Nearby, 10-year-old Jessica Johnsen said she usually swims in the Libbey Park fountain only once a year. “My brother and I do it on the Fourth of July, during the parade,” she said. “But today, it was too hot not to.”
At Borchard Park in Newbury Park, the baseball diamonds were empty and only a handful of people sat picnicking in the shade.
But noise and activity reverberated inside the park’s community center, where members of a youth day camp sought refuge from the outdoors. About 45 children played basketball or rested on bleachers, safely shielded from a brutal sun.
Earlier, they had been outside playing water games to keep cool, camp Supervisor Laura Morser said. One game had the children racing to fill buckets with water carried in upside-down Frisbees.
“Then they took the buckets and dumped them on . . . me,” Morser said. “We got soaked.”
Later Tuesday, camp members planned to go swimming at Newbury Park High School. If the children still need to cool off after that, Morser said, that could be arranged.

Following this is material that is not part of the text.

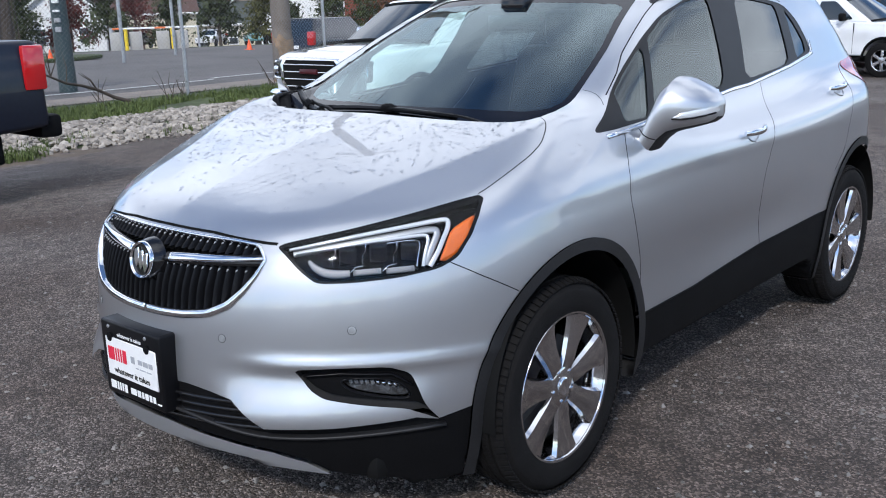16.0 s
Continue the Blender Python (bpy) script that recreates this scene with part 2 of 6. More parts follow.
# the ground
def ground_material():
    m = mat("gravel_ground", (0.14, 0.13, 0.125), 0.9)
    nt = m.node_tree
    b = nt.nodes["Principled BSDF"]
    geo = nt.nodes.new("ShaderNodeNewGeometry")

    def noise_at(scale, detail=5):
        n = nt.nodes.new("ShaderNodeTexNoise")
        n.inputs["Scale"].default_value = scale
        n.inputs["Detail"].default_value = detail
        nt.links.new(geo.outputs["Position"], n.inputs["Vector"])
        return n.outputs["Fac"]
    v = nt.nodes.new("ShaderNodeTexVoronoi")
    v.inputs["Scale"].default_value = 135
    nt.links.new(geo.outputs["Position"], v.inputs["Vector"])
    sp = nt.nodes.new("ShaderNodeSeparateColor")
    nt.links.new(v.outputs["Color"], sp.inputs[0])
    pw = nt.nodes.new("ShaderNodeMath")
    pw.operation = "POWER"
    pw.inputs[1].default_value = 3.0
    nt.links.new(sp.outputs[0], pw.inputs[0])
    stone = nt.nodes.new("ShaderNodeMix")
    stone.data_type = "RGBA"
    stone.inputs["A"].default_value = (0.046, 0.038, 0.033, 1)
    stone.inputs["B"].default_value = (0.32, 0.28, 0.26, 1)
    nt.links.new(pw.outputs[0], stone.inputs["Factor"])
    big = nt.nodes.new("ShaderNodeMix")
    big.data_type = "RGBA"
    big.inputs["A"].default_value = (0.62, 0.52, 0.45, 1)
    big.inputs["B"].default_value = (1.28, 1.25, 1.22, 1)
    rp = nt.nodes.new("ShaderNodeMapRange")
    rp.inputs["From Min"].default_value, rp.inputs["From Max"].default_value = 0.35, 0.65
    nt.links.new(noise_at(0.55, 7), rp.inputs["Value"])
    nt.links.new(rp.outputs[0], big.inputs["Factor"])
    mul = nt.nodes.new("ShaderNodeMix")
    mul.data_type = "RGBA"
    mul.blend_type = "MULTIPLY"
    mul.inputs["Factor"].default_value = 1
    nt.links.new(stone.outputs["Result"], mul.inputs["A"])
    nt.links.new(big.outputs["Result"], mul.inputs["B"])
    mid = nt.nodes.new("ShaderNodeMapRange")
    mid.inputs["From Min"].default_value, mid.inputs["From Max"].default_value = 0.3, 0.7
    mid.inputs["To Min"].default_value, mid.inputs["To Max"].default_value = 0.68, 1.32
    nt.links.new(noise_at(7.0, 8), mid.inputs["Value"])
    tone = nt.nodes.new("ShaderNodeVectorMath")
    tone.operation = "SCALE"
    nt.links.new(mul.outputs["Result"], tone.inputs[0])
    nt.links.new(mid.outputs[0], tone.inputs["Scale"])
    nt.links.new(tone.outputs[0], b.inputs["Base Color"])
    ad = nt.nodes.new("ShaderNodeMath")
    ad.operation = "MULTIPLY_ADD"
    ad.inputs[1].default_value = 0.35
    nt.links.new(noise_at(160, 3), ad.inputs[0])
    nt.links.new(v.outputs["Distance"], ad.inputs[2])
    bp = nt.nodes.new("ShaderNodeBump")
    bp.inputs["Strength"].default_value = 0.9
    bp.inputs["Distance"].default_value = 0.012
    bp.invert = True
    nt.links.new(ad.outputs[0], bp.inputs["Height"])
    nt.links.new(bp.outputs[0], b.inputs["Normal"])
    return m


def ease(v):
    v = min(1.0, max(0.0, v))
    return v * v * (3 - 2 * v)


def ground_z(x, y):
    """The lot falls gently away from the car towards the fence and the far row, and the land beyond lies lower."""
    z = -max(0.42 * ease((-x - 2) / 10), 0.55 * ease((y - 6) / 18), 0.02 * ease((y - 0.8) / 1.6))
    far = math.hypot(x, y)
    return z - min(3.2, 0.036 * max(0.0, far - 52)) * (1 if y > 0 or x < -20 else 0)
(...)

“We have a Slip-and-Slide, we have water balloon fights and we have a good time,” she said.
Some east county residents were not given the luxury of hiding indoors or running off to the beach.
Pauline Beck sat under an umbrella as she staffed the cash register at the Newbury Park Meat Market Barbecue, an outdoor eatery tucked in the corner of a parking lot off the Ventura Freeway.
Nearby, the cooking trailer spewed mesquite smoke and heat shimmered across the asphalt. Roasting temperatures, Beck said, are no good for business.
“It’s too hot,” she said. “Last time we had a hot spell, people would come in and get a quarter of a chicken, period. They don’t want to eat a lot.”
Customers trickled in, stopping only long enough to grab a drink from a battery-powered cooler and a tri-tip sandwich before hurrying back to the comfort of air-conditioned cars.
On normal days, Beck said with a shrug, business is much brisker.
“The rain kills you and the sunshine kills you,” Beck said. “So what are you going to do?”